What is asked.
Your task is to repeat the lines below exactly, excluding any pictures they contain.

Dataset section.
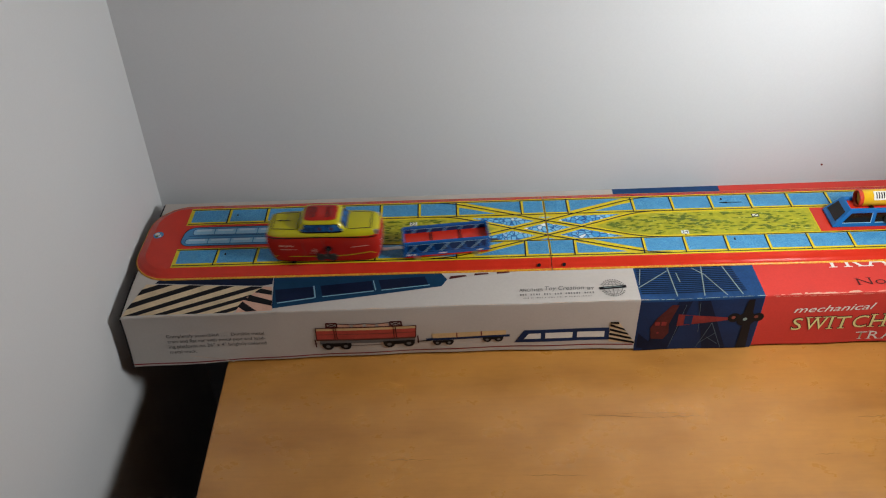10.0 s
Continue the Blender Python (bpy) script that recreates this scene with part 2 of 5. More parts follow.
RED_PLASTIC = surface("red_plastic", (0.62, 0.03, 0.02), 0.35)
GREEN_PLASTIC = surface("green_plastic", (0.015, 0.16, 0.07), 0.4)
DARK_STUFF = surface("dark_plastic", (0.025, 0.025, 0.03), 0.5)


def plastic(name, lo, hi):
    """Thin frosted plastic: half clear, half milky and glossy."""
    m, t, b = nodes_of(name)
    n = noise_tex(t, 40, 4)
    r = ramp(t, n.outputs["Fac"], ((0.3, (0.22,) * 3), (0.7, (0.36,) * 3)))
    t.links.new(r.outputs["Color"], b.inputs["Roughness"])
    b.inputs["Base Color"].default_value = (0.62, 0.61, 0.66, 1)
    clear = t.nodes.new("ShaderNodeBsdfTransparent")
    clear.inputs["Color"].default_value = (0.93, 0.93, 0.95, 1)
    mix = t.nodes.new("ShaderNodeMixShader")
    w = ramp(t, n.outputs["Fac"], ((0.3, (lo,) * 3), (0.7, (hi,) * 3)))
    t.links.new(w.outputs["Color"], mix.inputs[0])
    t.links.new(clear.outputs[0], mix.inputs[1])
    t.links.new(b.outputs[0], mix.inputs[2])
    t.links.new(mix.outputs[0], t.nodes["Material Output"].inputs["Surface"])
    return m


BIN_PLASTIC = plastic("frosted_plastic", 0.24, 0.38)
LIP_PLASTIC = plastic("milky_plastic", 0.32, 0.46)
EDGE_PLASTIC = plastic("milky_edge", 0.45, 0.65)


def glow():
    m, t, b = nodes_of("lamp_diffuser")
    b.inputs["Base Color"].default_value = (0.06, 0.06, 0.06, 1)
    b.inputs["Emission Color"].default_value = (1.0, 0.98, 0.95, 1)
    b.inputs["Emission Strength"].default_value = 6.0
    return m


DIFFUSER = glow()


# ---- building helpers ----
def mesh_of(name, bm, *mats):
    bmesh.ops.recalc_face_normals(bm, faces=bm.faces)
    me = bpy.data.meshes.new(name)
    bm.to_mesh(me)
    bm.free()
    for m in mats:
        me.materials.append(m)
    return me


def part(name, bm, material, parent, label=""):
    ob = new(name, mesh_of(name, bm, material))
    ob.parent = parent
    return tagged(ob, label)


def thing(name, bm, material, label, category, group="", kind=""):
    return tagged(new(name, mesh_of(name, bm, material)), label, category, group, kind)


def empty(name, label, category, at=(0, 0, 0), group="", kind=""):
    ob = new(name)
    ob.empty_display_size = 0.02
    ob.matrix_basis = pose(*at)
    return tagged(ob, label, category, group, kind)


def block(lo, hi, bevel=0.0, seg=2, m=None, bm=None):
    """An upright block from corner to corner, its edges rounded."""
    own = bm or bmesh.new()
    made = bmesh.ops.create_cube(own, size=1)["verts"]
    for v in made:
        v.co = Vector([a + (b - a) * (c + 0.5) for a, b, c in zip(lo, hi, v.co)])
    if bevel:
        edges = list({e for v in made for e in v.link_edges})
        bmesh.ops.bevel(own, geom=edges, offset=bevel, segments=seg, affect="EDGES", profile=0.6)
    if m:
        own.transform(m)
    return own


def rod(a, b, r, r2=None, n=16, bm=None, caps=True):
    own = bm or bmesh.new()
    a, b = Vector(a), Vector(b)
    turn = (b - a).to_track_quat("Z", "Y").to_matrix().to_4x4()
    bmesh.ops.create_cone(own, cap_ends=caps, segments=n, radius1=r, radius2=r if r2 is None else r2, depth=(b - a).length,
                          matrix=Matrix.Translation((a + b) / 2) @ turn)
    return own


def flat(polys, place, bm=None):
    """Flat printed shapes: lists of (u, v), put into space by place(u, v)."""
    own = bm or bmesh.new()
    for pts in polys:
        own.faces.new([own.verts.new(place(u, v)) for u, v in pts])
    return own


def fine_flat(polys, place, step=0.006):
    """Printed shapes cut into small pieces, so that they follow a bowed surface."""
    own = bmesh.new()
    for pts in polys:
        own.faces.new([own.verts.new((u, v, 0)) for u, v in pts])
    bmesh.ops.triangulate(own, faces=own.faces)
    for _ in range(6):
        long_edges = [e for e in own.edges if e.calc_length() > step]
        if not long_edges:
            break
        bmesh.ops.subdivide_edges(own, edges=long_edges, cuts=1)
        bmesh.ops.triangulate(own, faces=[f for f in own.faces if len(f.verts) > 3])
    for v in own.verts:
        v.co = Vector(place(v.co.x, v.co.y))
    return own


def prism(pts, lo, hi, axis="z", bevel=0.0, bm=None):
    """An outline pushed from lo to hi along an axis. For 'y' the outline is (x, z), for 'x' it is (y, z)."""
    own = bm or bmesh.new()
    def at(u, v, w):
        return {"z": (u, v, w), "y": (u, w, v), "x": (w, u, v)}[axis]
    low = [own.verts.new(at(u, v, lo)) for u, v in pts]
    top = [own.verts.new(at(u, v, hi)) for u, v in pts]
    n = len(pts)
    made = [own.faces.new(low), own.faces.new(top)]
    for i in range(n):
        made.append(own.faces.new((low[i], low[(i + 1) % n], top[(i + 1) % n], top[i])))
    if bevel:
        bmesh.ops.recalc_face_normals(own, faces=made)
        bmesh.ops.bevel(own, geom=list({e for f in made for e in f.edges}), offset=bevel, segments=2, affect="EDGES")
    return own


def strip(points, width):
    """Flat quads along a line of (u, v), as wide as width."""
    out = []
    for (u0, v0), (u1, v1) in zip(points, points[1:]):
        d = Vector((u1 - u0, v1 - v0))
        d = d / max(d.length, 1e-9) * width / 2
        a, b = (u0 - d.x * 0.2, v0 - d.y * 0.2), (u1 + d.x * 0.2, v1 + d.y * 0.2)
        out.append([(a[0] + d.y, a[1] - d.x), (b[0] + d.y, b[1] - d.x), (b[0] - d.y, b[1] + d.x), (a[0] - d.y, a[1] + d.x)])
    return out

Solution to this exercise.
10.0 s
Continue the Blender Python (bpy) script that recreates this scene with part 2 of 5. More parts follow.
RED_PLASTIC = surface("red_plastic", (0.62, 0.03, 0.02), 0.35)
GREEN_PLASTIC = surface("green_plastic", (0.015, 0.16, 0.07), 0.4)
DARK_STUFF = surface("dark_plastic", (0.025, 0.025, 0.03), 0.5)


def plastic(name, lo, hi):
    """Thin frosted plastic: half clear, half milky and glossy."""
    m, t, b = nodes_of(name)
    n = noise_tex(t, 40, 4)
    r = ramp(t, n.outputs["Fac"], ((0.3, (0.22,) * 3), (0.7, (0.36,) * 3)))
    t.links.new(r.outputs["Color"], b.inputs["Roughness"])
    b.inputs["Base Color"].default_value = (0.62, 0.61, 0.66, 1)
    clear = t.nodes.new("ShaderNodeBsdfTransparent")
    clear.inputs["Color"].default_value = (0.93, 0.93, 0.95, 1)
    mix = t.nodes.new("ShaderNodeMixShader")
    w = ramp(t, n.outputs["Fac"], ((0.3, (lo,) * 3), (0.7, (hi,) * 3)))
    t.links.new(w.outputs["Color"], mix.inputs[0])
    t.links.new(clear.outputs[0], mix.inputs[1])
    t.links.new(b.outputs[0], mix.inputs[2])
    t.links.new(mix.outputs[0], t.nodes["Material Output"].inputs["Surface"])
    return m


BIN_PLASTIC = plastic("frosted_plastic", 0.24, 0.38)
LIP_PLASTIC = plastic("milky_plastic", 0.32, 0.46)
EDGE_PLASTIC = plastic("milky_edge", 0.45, 0.65)


def glow():
    m, t, b = nodes_of("lamp_diffuser")
    b.inputs["Base Color"].default_value = (0.06, 0.06, 0.06, 1)
    b.inputs["Emission Color"].default_value = (1.0, 0.98, 0.95, 1)
    b.inputs["Emission Strength"].default_value = 6.0
    return m


DIFFUSER = glow()


# ---- building helpers ----
def mesh_of(name, bm, *mats):
    bmesh.ops.recalc_face_normals(bm, faces=bm.faces)
    me = bpy.data.meshes.new(name)
    bm.to_mesh(me)
    bm.free()
    for m in mats:
        me.materials.append(m)
    return me


def part(name, bm, material, parent, label=""):
    ob = new(name, mesh_of(name, bm, material))
    ob.parent = parent
    return tagged(ob, label)


def thing(name, bm, material, label, category, group="", kind=""):
    return tagged(new(name, mesh_of(name, bm, material)), label, category, group, kind)


def empty(name, label, category, at=(0, 0, 0), group="", kind=""):
    ob = new(name)
    ob.empty_display_size = 0.02
    ob.matrix_basis = pose(*at)
    return tagged(ob, label, category, group, kind)


def block(lo, hi, bevel=0.0, seg=2, m=None, bm=None):
    """An upright block from corner to corner, its edges rounded."""
    own = bm or bmesh.new()
    made = bmesh.ops.create_cube(own, size=1)["verts"]
    for v in made:
        v.co = Vector([a + (b - a) * (c + 0.5) for a, b, c in zip(lo, hi, v.co)])
    if bevel:
        edges = list({e for v in made for e in v.link_edges})
        bmesh.ops.bevel(own, geom=edges, offset=bevel, segments=seg, affect="EDGES", profile=0.6)
    if m:
        own.transform(m)
    return own


def rod(a, b, r, r2=None, n=16, bm=None, caps=True):
    own = bm or bmesh.new()
    a, b = Vector(a), Vector(b)
    turn = (b - a).to_track_quat("Z", "Y").to_matrix().to_4x4()
    bmesh.ops.create_cone(own, cap_ends=caps, segments=n, radius1=r, radius2=r if r2 is None else r2, depth=(b - a).length,
                          matrix=Matrix.Translation((a + b) / 2) @ turn)
    return own


def flat(polys, place, bm=None):
    """Flat printed shapes: lists of (u, v), put into space by place(u, v)."""
    own = bm or bmesh.new()
    for pts in polys:
        own.faces.new([own.verts.new(place(u, v)) for u, v in pts])
    return own


def fine_flat(polys, place, step=0.006):
    """Printed shapes cut into small pieces, so that they follow a bowed surface."""
    own = bmesh.new()
    for pts in polys:
        own.faces.new([own.verts.new((u, v, 0)) for u, v in pts])
    bmesh.ops.triangulate(own, faces=own.faces)
    for _ in range(6):
        long_edges = [e for e in own.edges if e.calc_length() > step]
        if not long_edges:
            break
        bmesh.ops.subdivide_edges(own, edges=long_edges, cuts=1)
        bmesh.ops.triangulate(own, faces=[f for f in own.faces if len(f.verts) > 3])
    for v in own.verts:
        v.co = Vector(place(v.co.x, v.co.y))
    return own


def prism(pts, lo, hi, axis="z", bevel=0.0, bm=None):
    """An outline pushed from lo to hi along an axis. For 'y' the outline is (x, z), for 'x' it is (y, z)."""
    own = bm or bmesh.new()
    def at(u, v, w):
        return {"z": (u, v, w), "y": (u, w, v), "x": (w, u, v)}[axis]
    low = [own.verts.new(at(u, v, lo)) for u, v in pts]
    top = [own.verts.new(at(u, v, hi)) for u, v in pts]
    n = len(pts)
    made = [own.faces.new(low), own.faces.new(top)]
    for i in range(n):
        made.append(own.faces.new((low[i], low[(i + 1) % n], top[(i + 1) % n], top[i])))
    if bevel:
        bmesh.ops.recalc_face_normals(own, faces=made)
        bmesh.ops.bevel(own, geom=list({e for f in made for e in f.edges}), offset=bevel, segments=2, affect="EDGES")
    return own


def strip(points, width):
    """Flat quads along a line of (u, v), as wide as width."""
    out = []
    for (u0, v0), (u1, v1) in zip(points, points[1:]):
        d = Vector((u1 - u0, v1 - v0))
        d = d / max(d.length, 1e-9) * width / 2
        a, b = (u0 - d.x * 0.2, v0 - d.y * 0.2), (u1 + d.x * 0.2, v1 + d.y * 0.2)
        out.append([(a[0] + d.y, a[1] - d.x), (b[0] + d.y, b[1] - d.x), (b[0] - d.y, b[1] + d.x), (a[0] - d.y, a[1] + d.x)])
    return out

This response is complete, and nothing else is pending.